**Stated task**
Please write out the lines of the data exactly, beginning with the first and ending with the line containing "import numpy as np"; leave the pictures behind.

'''

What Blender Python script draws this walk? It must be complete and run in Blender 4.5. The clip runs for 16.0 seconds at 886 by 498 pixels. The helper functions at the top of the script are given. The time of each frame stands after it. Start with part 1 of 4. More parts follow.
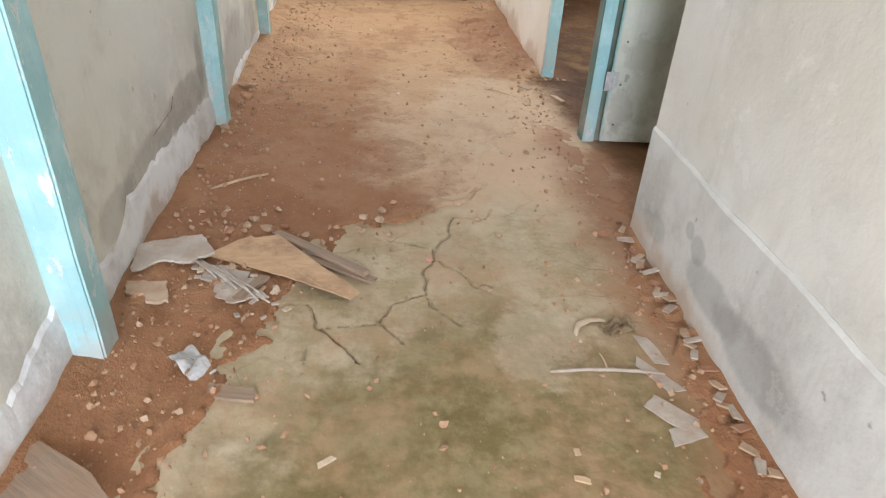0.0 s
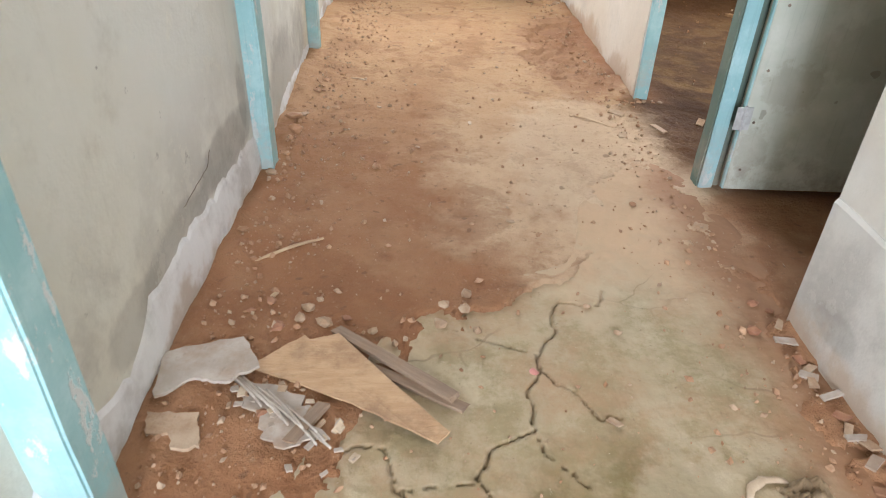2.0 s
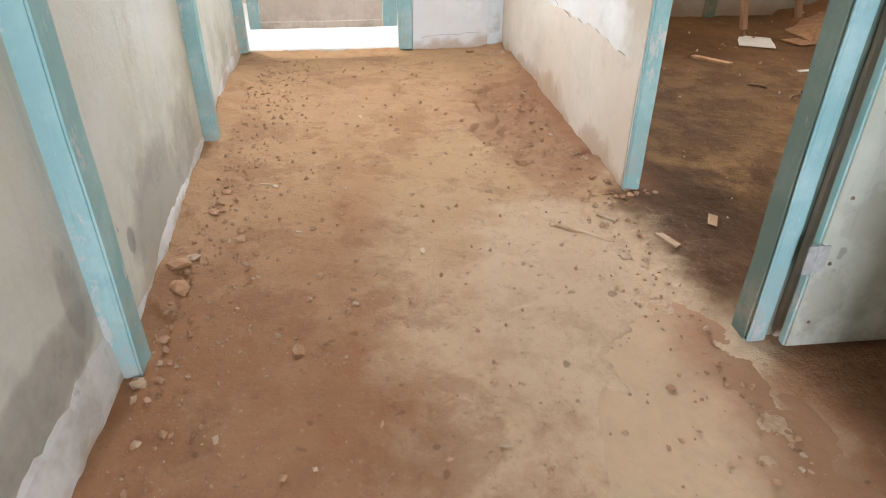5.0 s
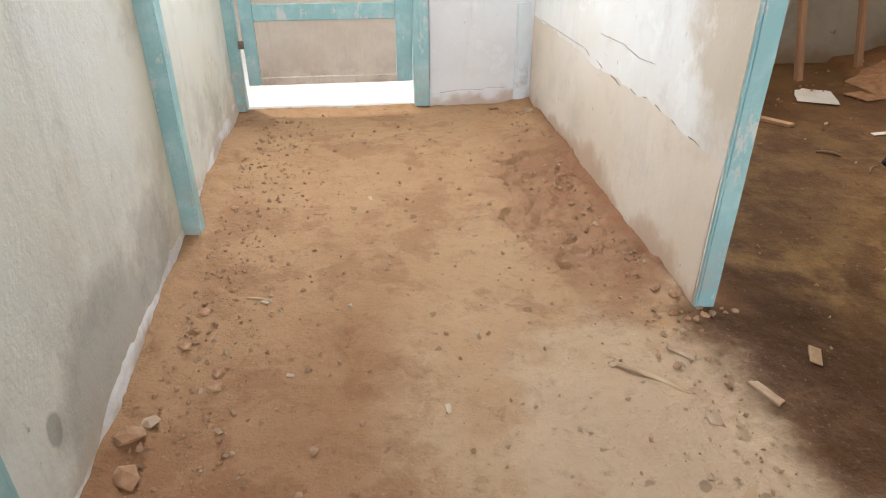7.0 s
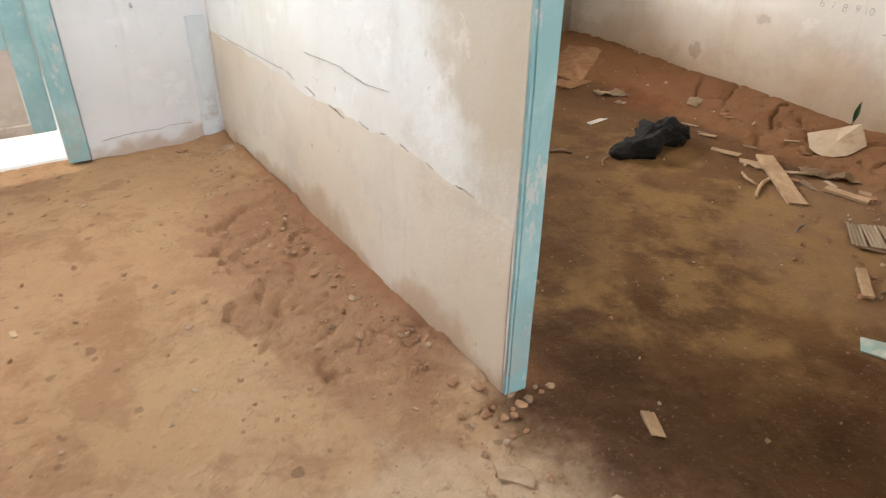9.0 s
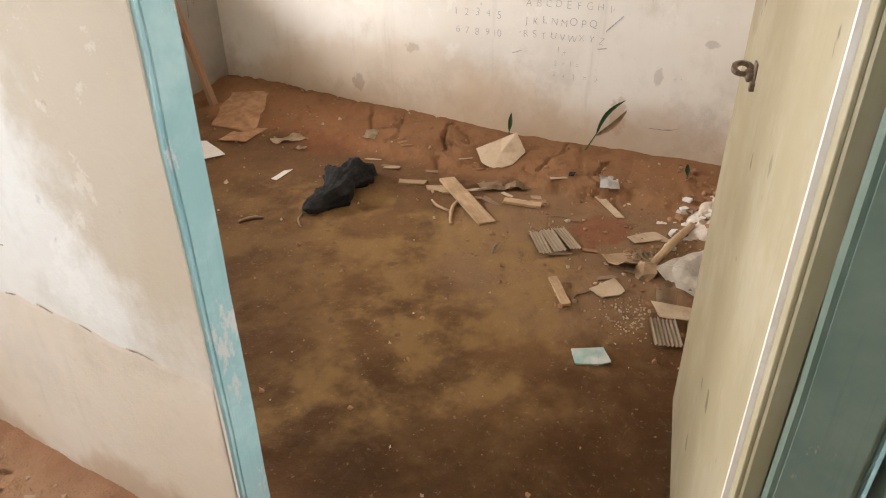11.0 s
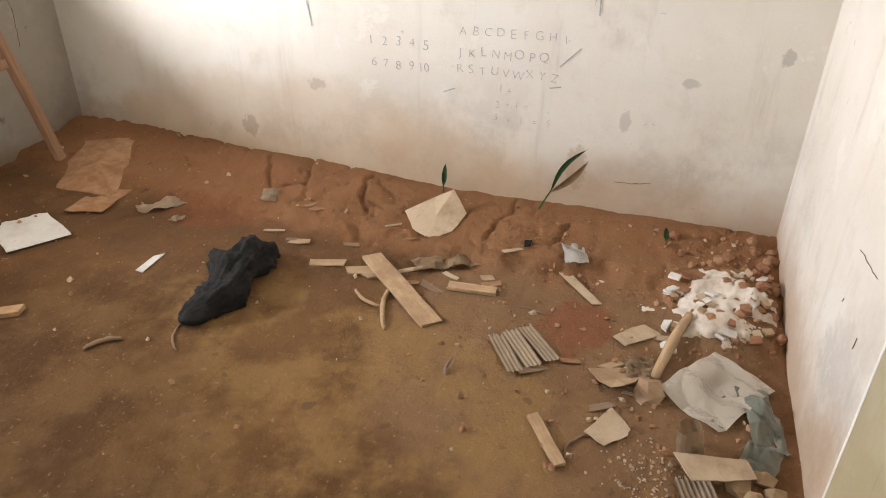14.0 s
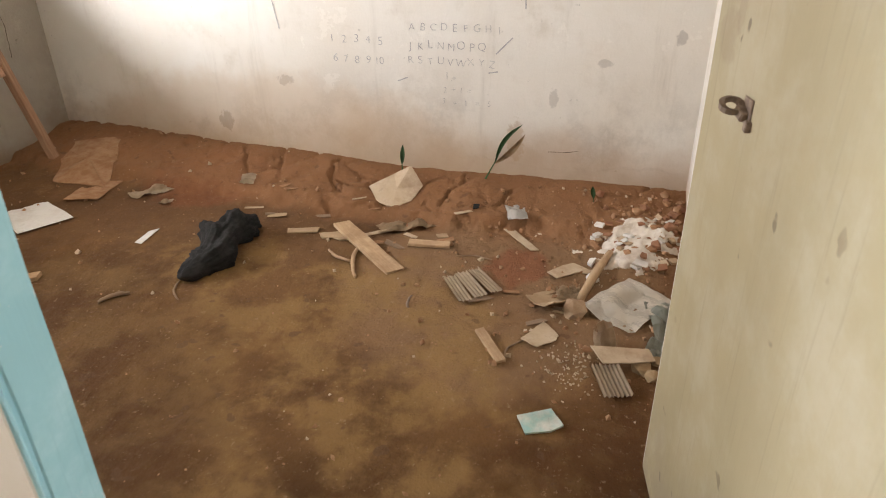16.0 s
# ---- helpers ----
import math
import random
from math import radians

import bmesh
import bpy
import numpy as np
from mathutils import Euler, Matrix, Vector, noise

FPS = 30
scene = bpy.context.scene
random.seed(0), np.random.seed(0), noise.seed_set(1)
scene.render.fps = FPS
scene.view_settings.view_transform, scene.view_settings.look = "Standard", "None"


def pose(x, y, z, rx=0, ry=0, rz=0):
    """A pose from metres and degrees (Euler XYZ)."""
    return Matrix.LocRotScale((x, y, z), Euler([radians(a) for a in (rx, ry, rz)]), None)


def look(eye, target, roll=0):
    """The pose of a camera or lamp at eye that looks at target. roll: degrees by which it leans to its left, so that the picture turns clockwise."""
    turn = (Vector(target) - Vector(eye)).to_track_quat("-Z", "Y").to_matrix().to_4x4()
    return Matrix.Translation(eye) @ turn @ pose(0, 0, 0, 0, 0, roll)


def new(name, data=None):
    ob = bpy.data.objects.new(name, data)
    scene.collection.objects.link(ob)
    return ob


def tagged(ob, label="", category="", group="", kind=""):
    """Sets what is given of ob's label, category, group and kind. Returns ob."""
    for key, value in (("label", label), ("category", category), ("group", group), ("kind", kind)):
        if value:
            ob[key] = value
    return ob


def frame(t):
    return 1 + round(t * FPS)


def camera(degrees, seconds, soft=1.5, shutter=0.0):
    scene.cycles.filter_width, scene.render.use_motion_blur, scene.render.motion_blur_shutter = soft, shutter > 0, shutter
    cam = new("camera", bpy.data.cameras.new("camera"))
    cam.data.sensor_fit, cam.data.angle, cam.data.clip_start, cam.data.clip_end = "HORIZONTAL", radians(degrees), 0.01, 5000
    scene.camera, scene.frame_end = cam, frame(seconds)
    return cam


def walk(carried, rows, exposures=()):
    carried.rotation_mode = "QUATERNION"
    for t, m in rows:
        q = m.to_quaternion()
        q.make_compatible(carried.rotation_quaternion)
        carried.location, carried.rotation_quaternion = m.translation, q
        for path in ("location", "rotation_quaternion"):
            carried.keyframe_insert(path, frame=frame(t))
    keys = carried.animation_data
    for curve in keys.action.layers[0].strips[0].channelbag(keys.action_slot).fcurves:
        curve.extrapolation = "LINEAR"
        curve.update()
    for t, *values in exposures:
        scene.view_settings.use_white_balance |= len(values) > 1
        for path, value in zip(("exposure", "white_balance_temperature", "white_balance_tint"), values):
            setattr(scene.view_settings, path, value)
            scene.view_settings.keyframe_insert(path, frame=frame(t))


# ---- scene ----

'''

**Task output**
What Blender Python script draws this walk? It must be complete and run in Blender 4.5. The clip runs for 16.0 seconds at 886 by 498 pixels. The helper functions at the top of the script are given. The time of each frame stands after it. Start with part 1 of 4. More parts follow.
0.0 s
2.0 s
5.0 s
7.0 s
9.0 s
11.0 s
14.0 s
16.0 s
# ---- helpers ----
import math
import random
from math import radians

import bmesh
import bpy
import numpy as np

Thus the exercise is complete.